Here’s another example of a different system that we modeled and what I’m showing here on the right on the blue curve, are 30 different simulations with the same initial conditions. And this is a final displacement prediction of the point on the bottom of this cylinder here. You can see the scatter. So, each time you run this, exact same initial conditions, you just restart the simulation again, you can do it with the parametric sweep as well which is a dummy parameter sweep, and that’s what I’m showing here, is standard deviation of .004 millimeters the final position of this chaotic system. And so, the idea is you’re not going to be able to repeat the same simulation, you might expect you click compute you get an answer and later that day, if you click compute again on the same problem, you get the same answer.

But in a chaotic system, typically you’re not going to see that.  So, what COMSOL has done in version 6.2, this is a long explanation for this one setting, and showing in orange here, the new scatter with that setting that I showed. Right, so if you use a static distribution of the assembly blocks, which 6.2 COMSOL supports, this option rather than the dynamic assembly of blocks under the hood within the solver, this adds stability, removing some of the order of operation variation that would happen. And so it doesn’t remove all of the scattered in the final prediction, but you can see the standard deviation of this particular example has dropped by an order of magnitude.

We wanted to thank COMSOL for that improvement.
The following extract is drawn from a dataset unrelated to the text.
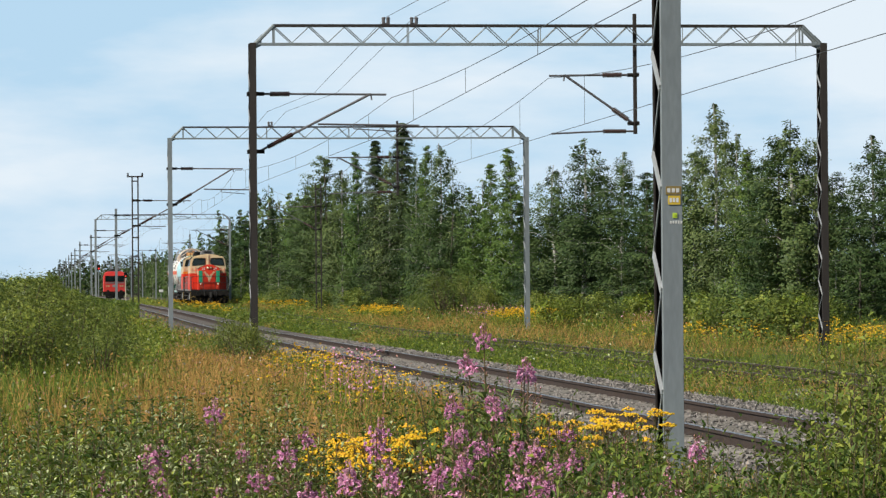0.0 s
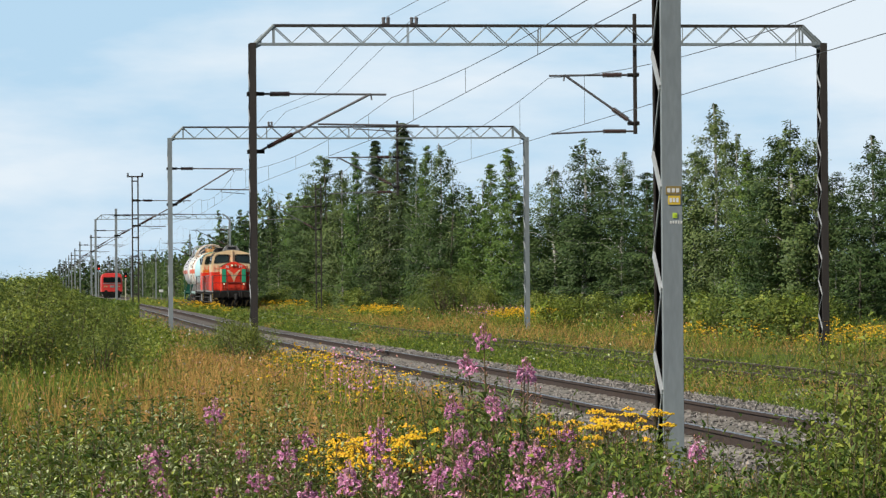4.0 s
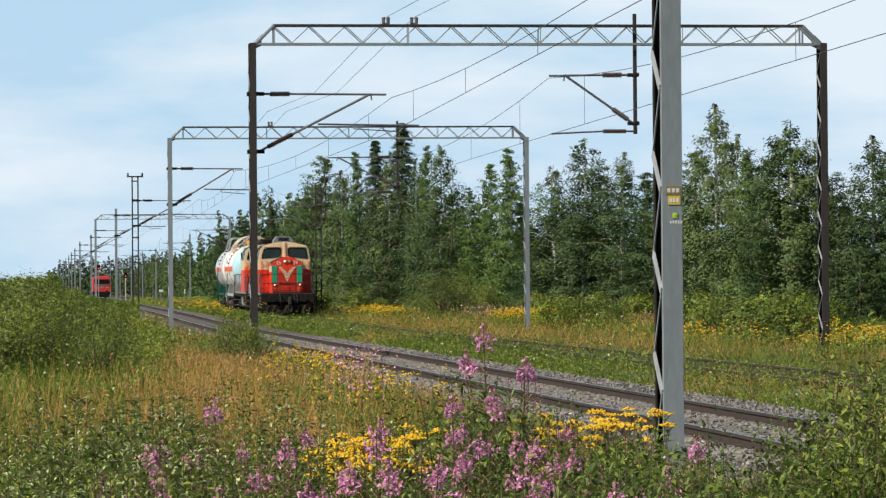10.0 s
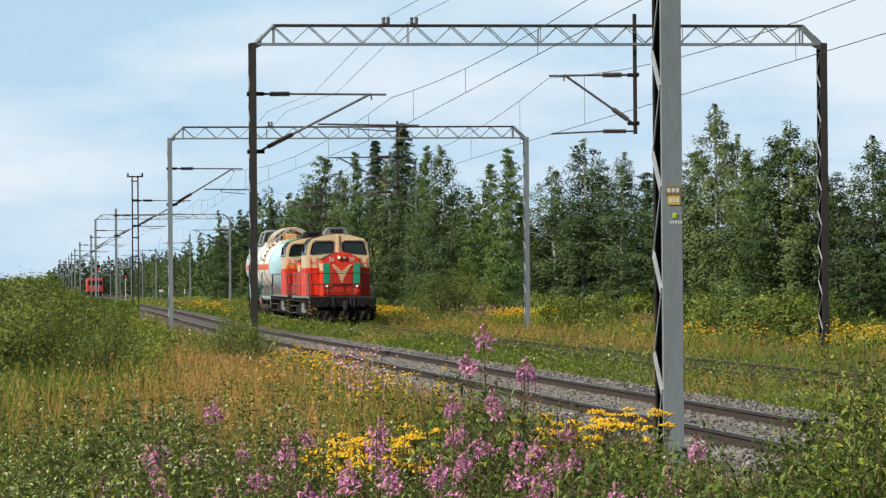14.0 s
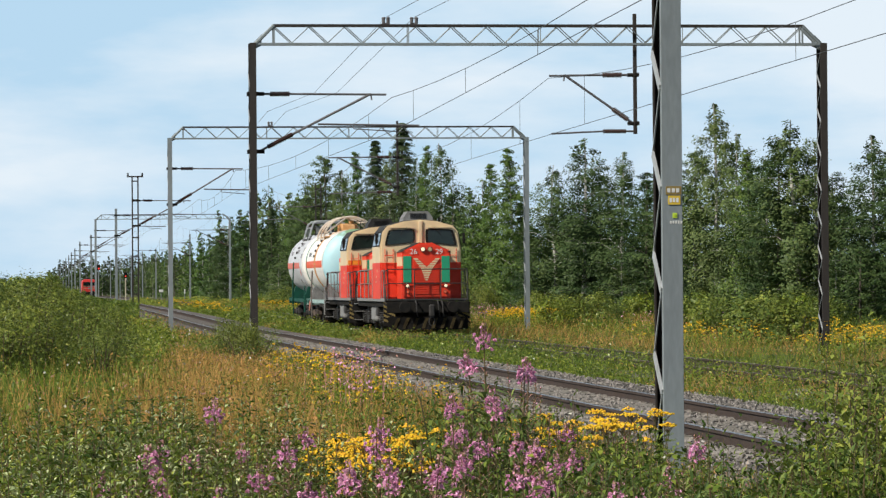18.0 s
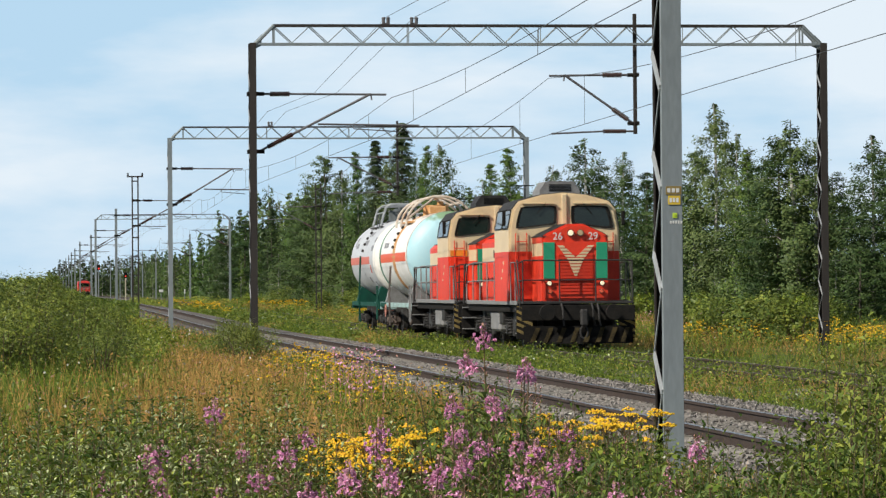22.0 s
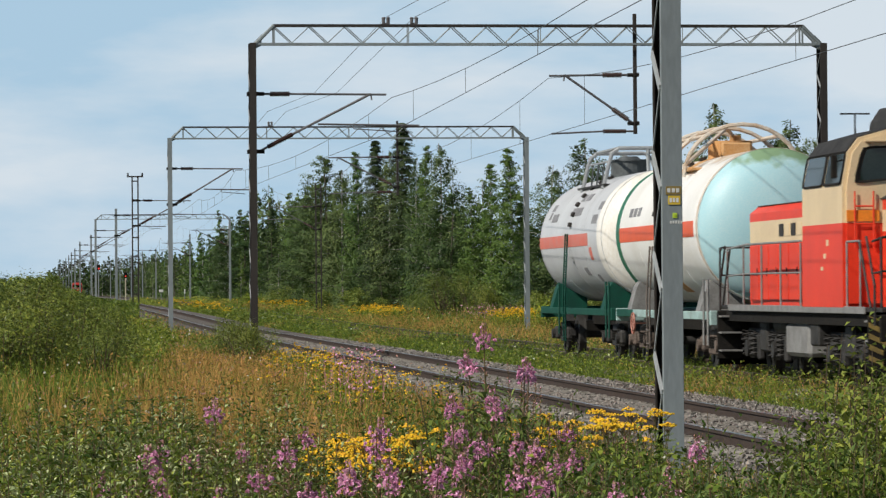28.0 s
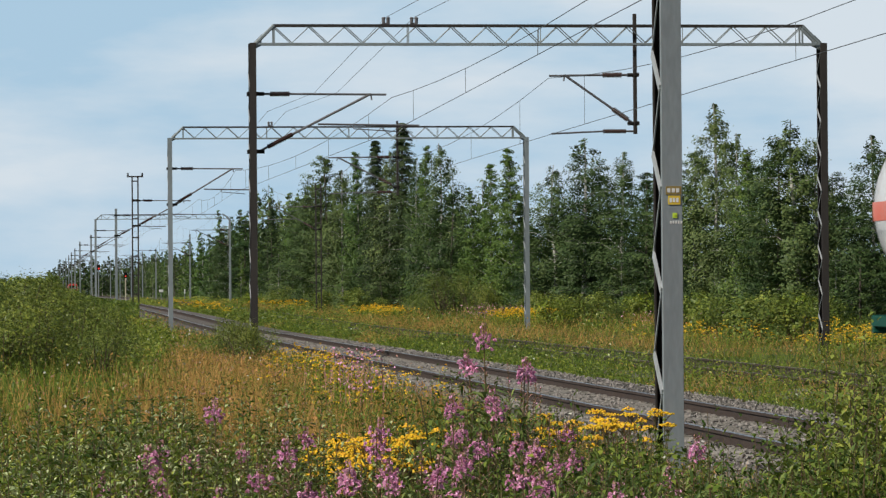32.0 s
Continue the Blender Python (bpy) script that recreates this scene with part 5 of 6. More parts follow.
    leaves("shoulder_herbs", x, y, z, 0.04 + 0.0004 * y, (M_HERB, M_STRAW, M_BANK), rs.randint(0, 3, n), 0.35, 1.4, label="grass and herbs along the ballast shoulder")
    # tansy far off: plants with several flat heads of small buttons
    xs, ys = [], []
    for cx, cy, rx, ry, m in ((19.0, 196, 1.0, 9, 130), (22.2, 160, 1.2, 4, 240), (24.5, 112, 1.6, 4, 45), (20.6, 88, 0.8, 3, 70), (19.5, 104, 1.2, 8, 36), (18.0, 260, 1.5, 25, 120), (11.6, 250, 0.5, 40, 60), (5.4, 68, 0.55, 8, 70), (4.9, 54, 0.6, 6, 36), (4.3, 40, 0.4, 4, 12), (3.6, 48, 0.5, 8, 12)):
        xs.append(rs.normal(cx, rx * 0.6, m))
        ys.append(rs.normal(cy, ry * 0.6, m))
    x, y = np.concatenate(xs), np.concatenate(ys)
    ok = (x < 6.5) | (x > 11)
    x, y = x[ok], y[ok]
    hh = rs.uniform(0.5, 0.85, len(x)) * np.where(x < 7, 0.9, 1.0)
    clumps(rs, "tansy_foliage", x, y, hh * 0.95, 0.12, 16, 0.03, 0.0004, (M_HERB,), np.zeros(len(x), int), "green leaves under the tansy drifts")
    k = np.repeat(np.arange(len(x)), 24)
    head = np.repeat(np.arange(len(x) * 4), 6)
    ox, oy, oz = rs.normal(0, 0.11, len(x) * 4), rs.normal(0, 0.11, len(x) * 4), rs.uniform(-0.14, 0.03, len(x) * 4)
    g = np.array([ground_z(a, b) for a, b in zip(x, y)])
    px, py = x[k] + ox[head] + rs.normal(0, 0.02, len(k)), y[k] + oy[head] + rs.normal(0, 0.02, len(k))
    pz = g[k] + hh[k] + oz[head] + rs.normal(0, 0.006, len(k))
    leaves("tansy_drift", px, py, pz, (0.016 + 0.00018 * y[k]) * rs.uniform(0.7, 1.4, len(k)), (M_TANSY,), np.zeros(len(k)), 0.9, 0.25, label="drifts of yellow tansy flower heads in the grass", category="flowers")
    blades("tansy_stalks", x, y, hh, 0.008 + 0.0001 * y, (M_GRASS,), np.zeros(len(x)), 0.06, label="green stalks under the tansy drifts", category="flowers")
    # fireweed far off: dull pink drifts
    xs, ys = [], []
    for cx, cy, rx, ry, m in ((22.4, 172, 1.5, 6, 520), (4.6, 51, 0.4, 1.8, 420), (23, 128, 1.5, 5, 200)):
        xs.append(rs.normal(cx, rx * 0.6, m))
        ys.append(rs.normal(cy, ry * 0.6, m))
    x, y = np.concatenate(xs), np.concatenate(ys)
    g = np.array([ground_z(a, b) for a, b in zip(x, y)])
    blades("fireweed_stalks", x[::4], y[::4], rs.uniform(0.6, 0.95, len(x[::4])), 0.006 + 0.00012 * y[::4], (M_SEED, M_GRASS), (rs.uniform(0, 1, len(x[::4])) < 0.5), 0.1, label="reddish fireweed stalks gone to seed", category="flowers")
    z = g + rs.uniform(0.35, 0.95, len(x))
    leaves("fireweed_drift", x, y, z, 0.045 + 0.00015 * y, (M_PINK, M_SEED), (rs.uniform(0, 1, len(x)) < 0.55), 0.6, label="dull pink drifts of fireweed flowers", category="flowers")
    # white umbels and yarrow, here and there
    n = 230
    y = 22 + 110 * rs.uniform(0, 1, n) ** 1.4
    x = rs.uniform(0, 1, n) * np.minimum(6.2, y * 0.22)
    g = np.array([ground_z(a, b) for a, b in zip(x, y)])
    z = g + rs.uniform(0.5, 0.85, n)
    leaves("yarrow", x, y, z, np.full(n, 0.018) + 0.0004 * y, (M_CREAMFL,), np.zeros(n), 0.9, 0.1, label="small white yarrow heads", category="flowers")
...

It’s helpful for a particular project that we’re working on right now for a customer that’s trying to model a system with some chaos. So now we’ve improved, COMSOL has improved the repeatability of these simulations so we can get the same answer with the same initial input in a more stable way. Now, if we do want to try to capture some of the chaos and scattering in the physical system. We would then be able to put in a certain amount of delta to the initial conditions and then recapture that physical scatter. So, in other words, the scatter with the new setting is quantifiable based on the variation in the initial conditions.  We can compare that to the magnitude of the variation in the final prediction, in a more stable way, in a more trustworthy way, using this new setting.

So, thank you for your time. Hopefully this tip has been helpful to you. Bye now.